A group of 20 to 30 workers continued to picket Friday morning in front of the plant at 2551 N. Church St. as other employees drove away. The picketers are members of the Bakery, Confectionery, Tobacco Workers and Grain Millers International Union.
The bakery employed 286 workers.
Hostess Brands, maker of Twinkies and Wonder Bread, which recently filed for Chapter 11 bankruptcy protection, announced Friday morning that it has filed a motion with bankruptcy court to start liquidating the company immediately.
“Hostess Brands will move promptly to lay off most of its 18,500-member workforce,” CEO Gregory F. Rayburn said in a statement, “and focus on selling its assets to the highest bidders.”
In a letter posted on a new website set up to communicate with employees and suppliers through the liquidation process, Rayburn pinned the blame on its striking union.
“Despite everyone’s considerable efforts to move Hostess out of its restructuring, when we began implementing the Company’s last, best and final offer, the Bakers Union chose to stage a crippling strike,” his statement read. “This affected Hostess’ ability to continue to make products and service its customers’ needs and pushed Hostess into a Wind Down scenario. As a result, we are forced to proceed with an orderly wind down and sale of our operations and assets. We deeply regret taking this action. But we simply cannot continue to operate without the ability to produce or deliver our products.”
About 75 to 80 of the plant’s 130 union members participated in a picket Thursday night, Lamont Phillips, president of the union’s Local 503, said then. As of Friday morning, they had not stopped. Phillips said Friday morning that he was waiting to hear word on the next move from high-ranking union officials.
Phillips said it is not fair to blame the plant shutdown on the striking employees.
According to a union press release issued when the strike began last week, the strike is due to cuts in wages and benefits.
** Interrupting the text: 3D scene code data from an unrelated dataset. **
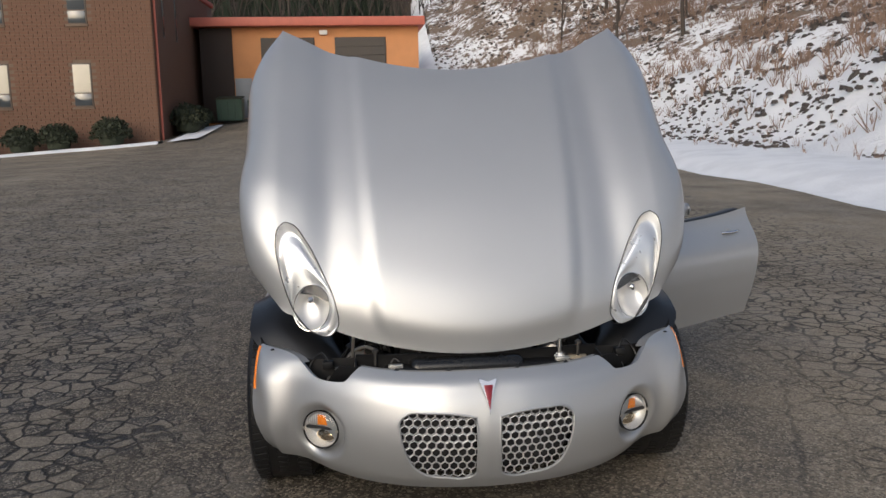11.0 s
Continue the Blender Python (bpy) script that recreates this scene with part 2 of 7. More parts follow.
def prism(outline, h0, h1, m=None, r=0.0, seg=2, bm=None, scale=1.0):
    """An outline in the xy plane raised from h0 to h1, then posed."""
    b = bmesh.new()
    cx, cy = sum(p[0] for p in outline)/len(outline), sum(p[1] for p in outline)/len(outline)
    lo = [b.verts.new((p[0], p[1], h0)) for p in outline]
    hi = [b.verts.new((cx+(p[0]-cx)*scale, cy+(p[1]-cy)*scale, h1)) for p in outline]
    b.faces.new(lo[::-1])
    b.faces.new(hi)
    k = len(outline)
    for i in range(k):
        b.faces.new((lo[i], lo[(i+1) % k], hi[(i+1) % k], hi[i]))
    if r:
        top = set(hi)
        es = [e for e in b.edges if e.verts[0] in top and e.verts[1] in top]
        bmesh.ops.bevel(b, geom=es, offset=r, segments=seg, affect="EDGES", profile=0.5)
    if m:
        bmesh.ops.transform(b, matrix=m, verts=b.verts)
    return merge(bm, b)


def lathe(profile, seg=32, m=None, bm=None, rfun=None, caps=True):
    """Radius and height pairs turned round z, then posed."""
    rows = []
    for r, h in profile:
        row = []
        for j in range(seg):
            a = 2 * math.pi * j / seg
            q = r * (rfun(a) if rfun else 1)
            row.append(Vector((q * math.cos(a), q * math.sin(a), h)))
        rows.append(row)
    b = loft(rows, True, caps)
    if m:
        bmesh.ops.transform(b, matrix=m, verts=b.verts)
    return merge(bm, b)


def to_axis(at, axis):
    """A pose at a place whose z runs along the axis."""
    return Matrix.Translation(at) @ Vector(axis).to_track_quat("Z", "Y").to_matrix().to_4x4()


def bolt(at, axis=(0, 0, 1), r=0.007, bm=None, washer=1.6):
    m = to_axis(at, axis)
    b = lathe([(r*washer, 0), (r*washer, r*0.25), (r*1.1, r*0.3)], 14, m, bm)
    hexa = [(r*math.cos(k*math.pi/3), r*math.sin(k*math.pi/3)) for k in range(6)]
    return prism(hexa, r*0.3, r*1.1, m, r*0.12, 1, b)


def rounded(w, h, r, k=5):
    out = []
    for cx, cy, a0 in ((w/2-r, h/2-r, 0), (-w/2+r, h/2-r, 90), (-w/2+r, -h/2+r, 180), (w/2-r, -h/2+r, 270)):
        for i in range(k + 1):
            a = radians(a0 + 90 * i / k)
            out.append((cx + r*math.cos(a), cy + r*math.sin(a)))
    return out


def letters(text, size, m, material, parent, name="lettering", depth=0.0008):
    cu = bpy.data.curves.new(name, "FONT")
    cu.body, cu.size, cu.extrude, cu.align_x, cu.align_y = text, size, depth, "CENTER", "CENTER"
    tmp = new("lettering_source", cu)
    me = bpy.data.meshes.new_from_object(tmp.evaluated_get(bpy.context.evaluated_depsgraph_get()))
    bpy.data.objects.remove(tmp)
    me.transform(m)
    me.materials.clear()
    me.materials.append(material)
    ob = new(name, me)
    ob.parent = parent
    return ob


def bars(rects, m, material, parent, name="print", h=0.0006):
    b = None
    for x, y, w, d in rects:
        b = rbox(x-w/2, x+w/2, y-d/2, y+d/2, 0, h, 0, 1, b, m)
    return part(name, b, material, parent)


# ---- the yard: ground, snow, hill, buildings ----
def noise_mat(name, build):
    m = bpy.data.materials.new(name)
    m.use_nodes = True
    n, l = m.node_tree.nodes, m.node_tree.links
    tc = n.new("ShaderNodeTexCoord")
    build(n, l, n["Principled BSDF"], tc.outputs["Object"])
    return m


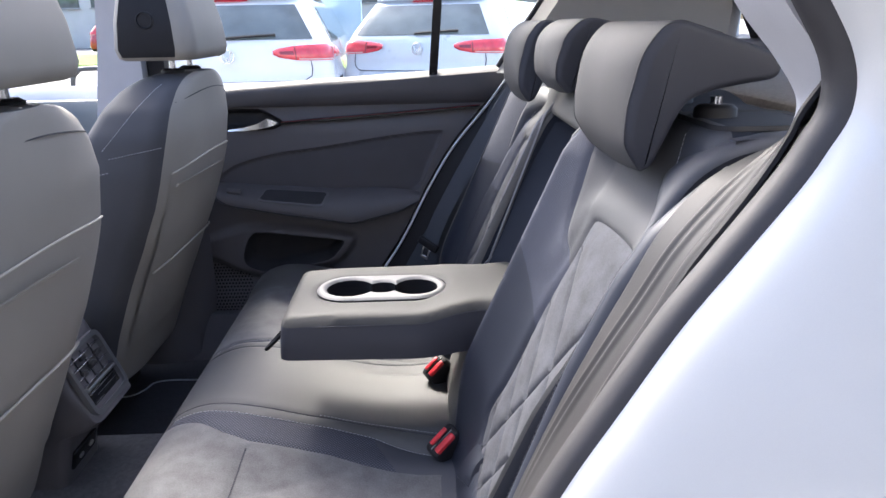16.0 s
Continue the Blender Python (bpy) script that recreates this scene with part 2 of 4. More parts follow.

“The contract calls for extreme wage and benefit cuts which amount to 27 percent to 32 percent overall, with an 8 percent wage reduction imposed immediately,” the statement read.
The statement said that workers have not been treated fairly.
“At the time of the first bankruptcy, Hostess workers were assured by management that money saved via concessions or plant closing would help make the company stronger, more vibrant, and more competitive,” the union statement read. “Instead, helpless Hostess employees watched as money that was supposed to go towards capital investment, product development, plant improvement and new equipment went to executive bonuses and payouts to hedge funds that own Hostess Brands. They watched as the company illegally withdrew from all Taft-Hartley pension plans, saving more than $50 million in the first five months.”
The statement goes on to say that the union learned that one executive was to be awarded a 300 percent raise, and at least nine other top executives were to receive raises ranging between 35 percent and 80 percent.
“Since the company ceased making contractually obligated payments to the Hostess workers’ pensions in July 2011, it has pocketed approximately $160 million – money earned by and owed to its dedicated workforce.”
Phillips, who had worked for the plant for 23 years, said it is unfair for the company to blame the striking workers for the plant shutdown.
“Its just (the company’s) way of them saying, ‘You are shutting us down,’ instead of taking blame for their own (actions),” he said.